(Task) Render the material again word for word, skipping the pictures in it.

(Recorded data)
........

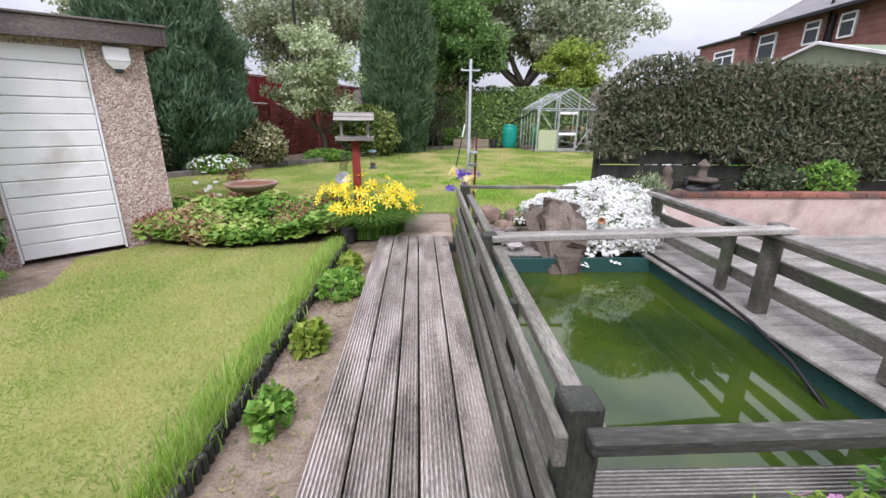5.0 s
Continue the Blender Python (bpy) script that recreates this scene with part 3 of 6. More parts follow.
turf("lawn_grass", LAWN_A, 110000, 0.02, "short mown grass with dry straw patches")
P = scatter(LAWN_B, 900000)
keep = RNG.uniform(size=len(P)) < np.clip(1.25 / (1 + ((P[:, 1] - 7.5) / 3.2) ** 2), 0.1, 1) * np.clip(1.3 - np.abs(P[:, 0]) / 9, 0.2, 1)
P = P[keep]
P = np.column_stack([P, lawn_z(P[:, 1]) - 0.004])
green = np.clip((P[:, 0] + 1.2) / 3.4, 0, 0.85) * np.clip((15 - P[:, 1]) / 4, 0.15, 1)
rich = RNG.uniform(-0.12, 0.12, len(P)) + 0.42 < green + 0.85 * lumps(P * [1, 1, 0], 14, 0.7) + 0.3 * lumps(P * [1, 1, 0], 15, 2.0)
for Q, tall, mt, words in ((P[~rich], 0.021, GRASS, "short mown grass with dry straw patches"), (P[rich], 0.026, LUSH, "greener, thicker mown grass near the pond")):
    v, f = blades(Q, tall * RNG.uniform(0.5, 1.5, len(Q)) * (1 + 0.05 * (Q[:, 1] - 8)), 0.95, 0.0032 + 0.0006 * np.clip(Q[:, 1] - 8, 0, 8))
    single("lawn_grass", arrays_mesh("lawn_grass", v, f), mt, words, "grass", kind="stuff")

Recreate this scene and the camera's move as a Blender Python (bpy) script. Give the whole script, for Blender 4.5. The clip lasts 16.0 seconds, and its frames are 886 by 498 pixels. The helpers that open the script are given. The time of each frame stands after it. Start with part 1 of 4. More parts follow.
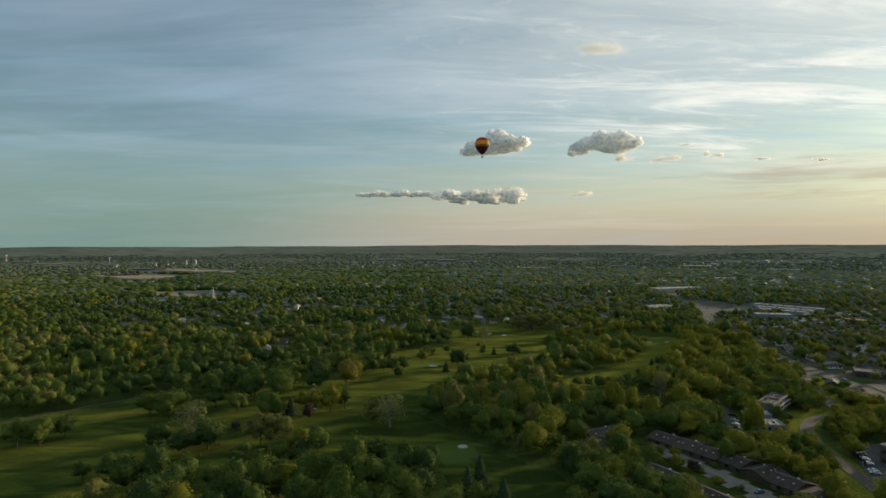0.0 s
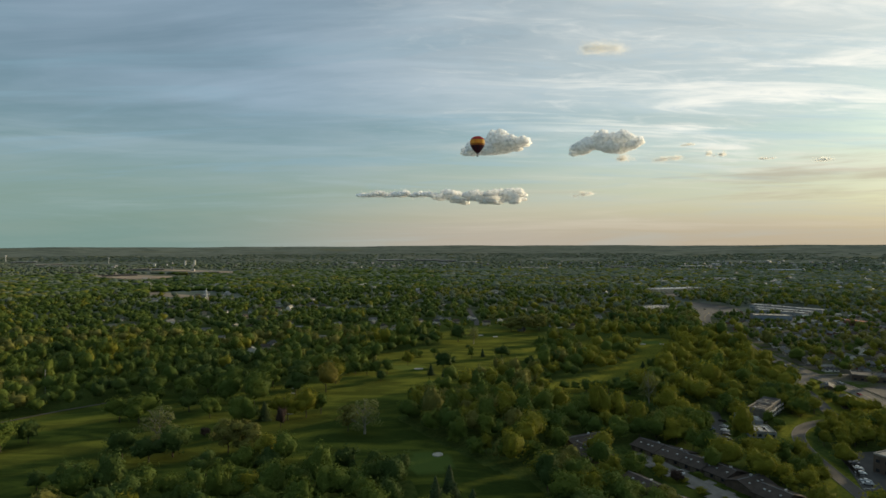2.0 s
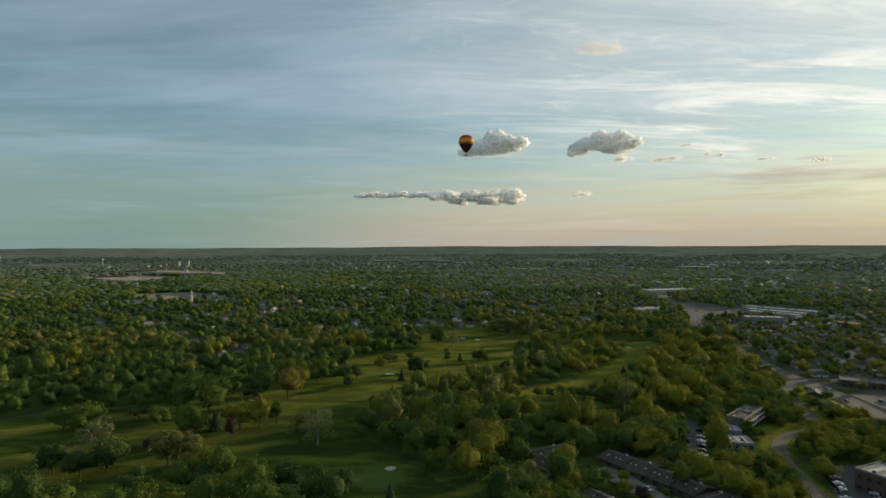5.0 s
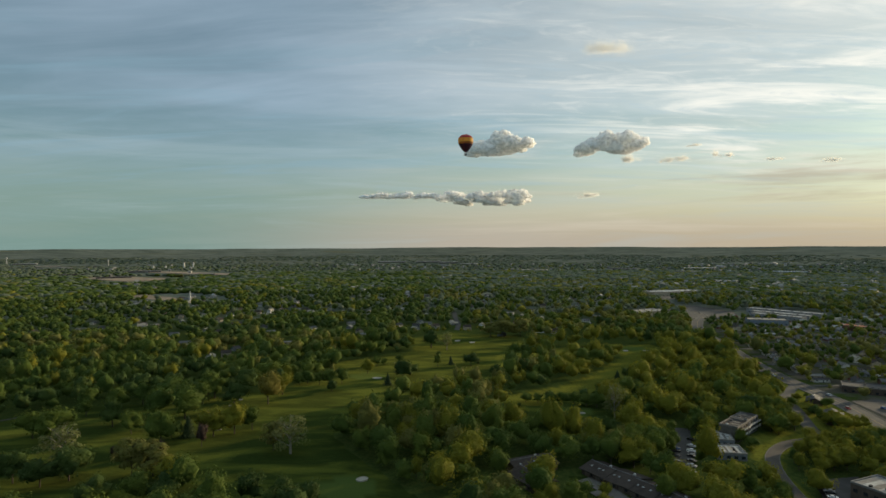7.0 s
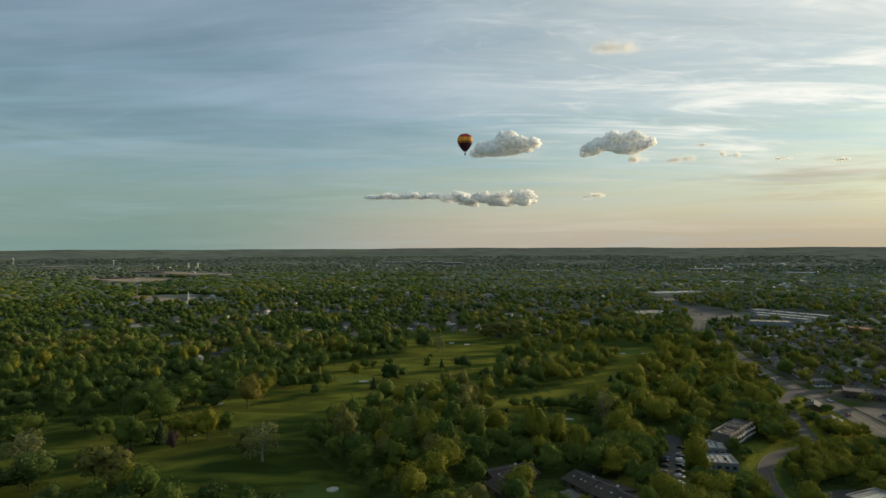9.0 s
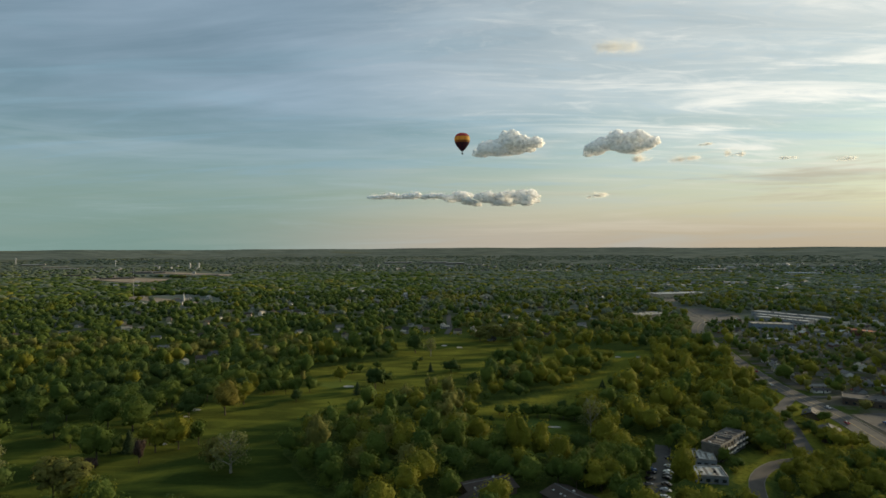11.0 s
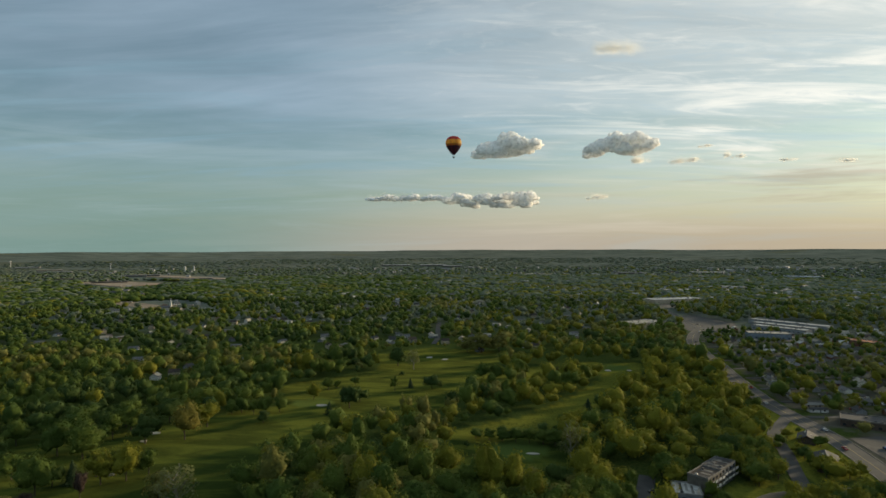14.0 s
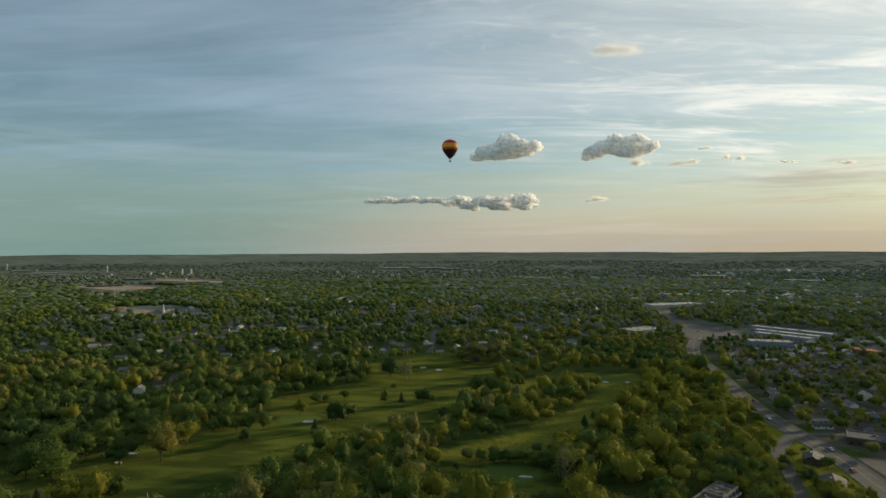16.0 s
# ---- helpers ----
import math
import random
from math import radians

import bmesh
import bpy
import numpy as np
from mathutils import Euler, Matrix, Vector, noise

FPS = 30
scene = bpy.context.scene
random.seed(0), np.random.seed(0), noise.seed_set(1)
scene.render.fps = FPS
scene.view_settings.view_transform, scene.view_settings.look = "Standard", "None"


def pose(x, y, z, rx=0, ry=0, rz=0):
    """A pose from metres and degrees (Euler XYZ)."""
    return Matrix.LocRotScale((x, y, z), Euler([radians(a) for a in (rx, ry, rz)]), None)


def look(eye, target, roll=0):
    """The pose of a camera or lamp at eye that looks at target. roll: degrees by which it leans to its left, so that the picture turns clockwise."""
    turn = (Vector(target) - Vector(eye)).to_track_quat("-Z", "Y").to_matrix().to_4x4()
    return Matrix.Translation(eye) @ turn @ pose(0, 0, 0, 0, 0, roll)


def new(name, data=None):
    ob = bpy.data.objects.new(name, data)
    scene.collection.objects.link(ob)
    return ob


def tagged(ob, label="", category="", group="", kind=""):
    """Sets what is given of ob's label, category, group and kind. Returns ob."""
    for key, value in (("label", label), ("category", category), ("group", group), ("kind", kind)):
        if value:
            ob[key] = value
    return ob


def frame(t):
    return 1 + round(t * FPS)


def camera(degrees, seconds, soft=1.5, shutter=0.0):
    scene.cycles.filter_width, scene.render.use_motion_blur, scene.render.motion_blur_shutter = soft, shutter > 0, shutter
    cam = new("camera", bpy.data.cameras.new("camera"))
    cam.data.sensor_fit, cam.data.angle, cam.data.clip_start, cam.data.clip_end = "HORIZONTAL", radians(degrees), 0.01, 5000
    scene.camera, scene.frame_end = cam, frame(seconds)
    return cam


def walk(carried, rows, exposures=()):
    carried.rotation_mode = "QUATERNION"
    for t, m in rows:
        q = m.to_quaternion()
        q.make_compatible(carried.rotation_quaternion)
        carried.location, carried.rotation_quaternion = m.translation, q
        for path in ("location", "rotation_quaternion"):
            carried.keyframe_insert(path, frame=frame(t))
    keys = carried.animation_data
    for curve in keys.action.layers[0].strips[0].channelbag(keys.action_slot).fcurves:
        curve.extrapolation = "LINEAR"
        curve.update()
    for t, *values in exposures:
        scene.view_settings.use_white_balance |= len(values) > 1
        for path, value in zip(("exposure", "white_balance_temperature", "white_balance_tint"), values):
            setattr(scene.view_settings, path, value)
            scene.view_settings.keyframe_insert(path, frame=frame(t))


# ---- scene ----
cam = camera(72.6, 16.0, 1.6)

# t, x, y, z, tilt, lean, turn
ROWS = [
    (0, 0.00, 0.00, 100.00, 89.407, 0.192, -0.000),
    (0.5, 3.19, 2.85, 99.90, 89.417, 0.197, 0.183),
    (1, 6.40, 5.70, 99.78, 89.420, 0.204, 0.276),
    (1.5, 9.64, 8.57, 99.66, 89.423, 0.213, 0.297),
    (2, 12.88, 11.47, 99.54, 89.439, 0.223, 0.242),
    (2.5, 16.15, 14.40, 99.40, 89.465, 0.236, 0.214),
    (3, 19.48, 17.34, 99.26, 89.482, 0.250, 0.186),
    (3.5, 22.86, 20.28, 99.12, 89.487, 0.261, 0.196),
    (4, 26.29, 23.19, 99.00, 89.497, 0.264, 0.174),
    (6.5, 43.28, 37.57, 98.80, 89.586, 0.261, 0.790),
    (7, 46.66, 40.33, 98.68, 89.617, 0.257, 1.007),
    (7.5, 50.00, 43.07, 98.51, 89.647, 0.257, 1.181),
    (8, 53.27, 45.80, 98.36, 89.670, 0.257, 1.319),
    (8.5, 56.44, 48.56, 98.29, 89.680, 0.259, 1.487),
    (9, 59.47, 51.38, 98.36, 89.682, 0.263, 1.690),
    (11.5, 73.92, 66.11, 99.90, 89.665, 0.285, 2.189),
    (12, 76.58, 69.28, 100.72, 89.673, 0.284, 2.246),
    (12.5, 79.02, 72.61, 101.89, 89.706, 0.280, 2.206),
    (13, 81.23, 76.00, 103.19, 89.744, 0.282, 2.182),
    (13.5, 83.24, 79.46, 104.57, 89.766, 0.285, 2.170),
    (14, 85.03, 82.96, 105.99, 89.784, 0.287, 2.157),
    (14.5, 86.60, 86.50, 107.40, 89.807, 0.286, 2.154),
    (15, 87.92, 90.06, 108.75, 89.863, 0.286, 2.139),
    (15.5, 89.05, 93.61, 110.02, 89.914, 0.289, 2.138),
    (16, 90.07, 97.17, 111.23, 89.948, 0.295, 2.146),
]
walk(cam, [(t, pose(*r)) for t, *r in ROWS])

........

(Solution to the exercise)
5.0 s
Continue the Blender Python (bpy) script that recreates this scene with part 3 of 6. More parts follow.
turf("lawn_grass", LAWN_A, 110000, 0.02, "short mown grass with dry straw patches")
P = scatter(LAWN_B, 900000)
keep = RNG.uniform(size=len(P)) < np.clip(1.25 / (1 + ((P[:, 1] - 7.5) / 3.2) ** 2), 0.1, 1) * np.clip(1.3 - np.abs(P[:, 0]) / 9, 0.2, 1)
P = P[keep]
P = np.column_stack([P, lawn_z(P[:, 1]) - 0.004])
green = np.clip((P[:, 0] + 1.2) / 3.4, 0, 0.85) * np.clip((15 - P[:, 1]) / 4, 0.15, 1)
rich = RNG.uniform(-0.12, 0.12, len(P)) + 0.42 < green + 0.85 * lumps(P * [1, 1, 0], 14, 0.7) + 0.3 * lumps(P * [1, 1, 0], 15, 2.0)
for Q, tall, mt, words in ((P[~rich], 0.021, GRASS, "short mown grass with dry straw patches"), (P[rich], 0.026, LUSH, "greener, thicker mown grass near the pond")):
    v, f = blades(Q, tall * RNG.uniform(0.5, 1.5, len(Q)) * (1 + 0.05 * (Q[:, 1] - 8)), 0.95, 0.0032 + 0.0006 * np.clip(Q[:, 1] - 8, 0, 8))
    single("lawn_grass", arrays_mesh("lawn_grass", v, f), mt, words, "grass", kind="stuff")

Recreate this scene and the camera's move as a Blender Python (bpy) script. Give the whole script, for Blender 4.5. The clip lasts 16.0 seconds, and its frames are 886 by 498 pixels. The helpers that open the script are given. The time of each frame stands after it. Start with part 1 of 4. More parts follow.
0.0 s
2.0 s
5.0 s
7.0 s
9.0 s
11.0 s
14.0 s
16.0 s
# ---- helpers ----
import math
import random
from math import radians

import bmesh
import bpy
import numpy as np
from mathutils import Euler, Matrix, Vector, noise

FPS = 30
scene = bpy.context.scene
random.seed(0), np.random.seed(0), noise.seed_set(1)
scene.render.fps = FPS
scene.view_settings.view_transform, scene.view_settings.look = "Standard", "None"


def pose(x, y, z, rx=0, ry=0, rz=0):
    """A pose from metres and degrees (Euler XYZ)."""
    return Matrix.LocRotScale((x, y, z), Euler([radians(a) for a in (rx, ry, rz)]), None)


def look(eye, target, roll=0):
    """The pose of a camera or lamp at eye that looks at target. roll: degrees by which it leans to its left, so that the picture turns clockwise."""
    turn = (Vector(target) - Vector(eye)).to_track_quat("-Z", "Y").to_matrix().to_4x4()
    return Matrix.Translation(eye) @ turn @ pose(0, 0, 0, 0, 0, roll)


def new(name, data=None):
    ob = bpy.data.objects.new(name, data)
    scene.collection.objects.link(ob)
    return ob


def tagged(ob, label="", category="", group="", kind=""):
    """Sets what is given of ob's label, category, group and kind. Returns ob."""
    for key, value in (("label", label), ("category", category), ("group", group), ("kind", kind)):
        if value:
            ob[key] = value
    return ob


def frame(t):
    return 1 + round(t * FPS)


def camera(degrees, seconds, soft=1.5, shutter=0.0):
    scene.cycles.filter_width, scene.render.use_motion_blur, scene.render.motion_blur_shutter = soft, shutter > 0, shutter
    cam = new("camera", bpy.data.cameras.new("camera"))
    cam.data.sensor_fit, cam.data.angle, cam.data.clip_start, cam.data.clip_end = "HORIZONTAL", radians(degrees), 0.01, 5000
    scene.camera, scene.frame_end = cam, frame(seconds)
    return cam


def walk(carried, rows, exposures=()):
    carried.rotation_mode = "QUATERNION"
    for t, m in rows:
        q = m.to_quaternion()
        q.make_compatible(carried.rotation_quaternion)
        carried.location, carried.rotation_quaternion = m.translation, q
        for path in ("location", "rotation_quaternion"):
            carried.keyframe_insert(path, frame=frame(t))
    keys = carried.animation_data
    for curve in keys.action.layers[0].strips[0].channelbag(keys.action_slot).fcurves:
        curve.extrapolation = "LINEAR"
        curve.update()
    for t, *values in exposures:
        scene.view_settings.use_white_balance |= len(values) > 1
        for path, value in zip(("exposure", "white_balance_temperature", "white_balance_tint"), values):
            setattr(scene.view_settings, path, value)
            scene.view_settings.keyframe_insert(path, frame=frame(t))


# ---- scene ----
cam = camera(72.6, 16.0, 1.6)

# t, x, y, z, tilt, lean, turn
ROWS = [
    (0, 0.00, 0.00, 100.00, 89.407, 0.192, -0.000),
    (0.5, 3.19, 2.85, 99.90, 89.417, 0.197, 0.183),
    (1, 6.40, 5.70, 99.78, 89.420, 0.204, 0.276),
    (1.5, 9.64, 8.57, 99.66, 89.423, 0.213, 0.297),
    (2, 12.88, 11.47, 99.54, 89.439, 0.223, 0.242),
    (2.5, 16.15, 14.40, 99.40, 89.465, 0.236, 0.214),
    (3, 19.48, 17.34, 99.26, 89.482, 0.250, 0.186),
    (3.5, 22.86, 20.28, 99.12, 89.487, 0.261, 0.196),
    (4, 26.29, 23.19, 99.00, 89.497, 0.264, 0.174),
    (6.5, 43.28, 37.57, 98.80, 89.586, 0.261, 0.790),
    (7, 46.66, 40.33, 98.68, 89.617, 0.257, 1.007),
    (7.5, 50.00, 43.07, 98.51, 89.647, 0.257, 1.181),
    (8, 53.27, 45.80, 98.36, 89.670, 0.257, 1.319),
    (8.5, 56.44, 48.56, 98.29, 89.680, 0.259, 1.487),
    (9, 59.47, 51.38, 98.36, 89.682, 0.263, 1.690),
    (11.5, 73.92, 66.11, 99.90, 89.665, 0.285, 2.189),
    (12, 76.58, 69.28, 100.72, 89.673, 0.284, 2.246),
    (12.5, 79.02, 72.61, 101.89, 89.706, 0.280, 2.206),
    (13, 81.23, 76.00, 103.19, 89.744, 0.282, 2.182),
    (13.5, 83.24, 79.46, 104.57, 89.766, 0.285, 2.170),
    (14, 85.03, 82.96, 105.99, 89.784, 0.287, 2.157),
    (14.5, 86.60, 86.50, 107.40, 89.807, 0.286, 2.154),
    (15, 87.92, 90.06, 108.75, 89.863, 0.286, 2.139),
    (15.5, 89.05, 93.61, 110.02, 89.914, 0.289, 2.138),
    (16, 90.07, 97.17, 111.23, 89.948, 0.295, 2.146),
]
walk(cam, [(t, pose(*r)) for t, *r in ROWS])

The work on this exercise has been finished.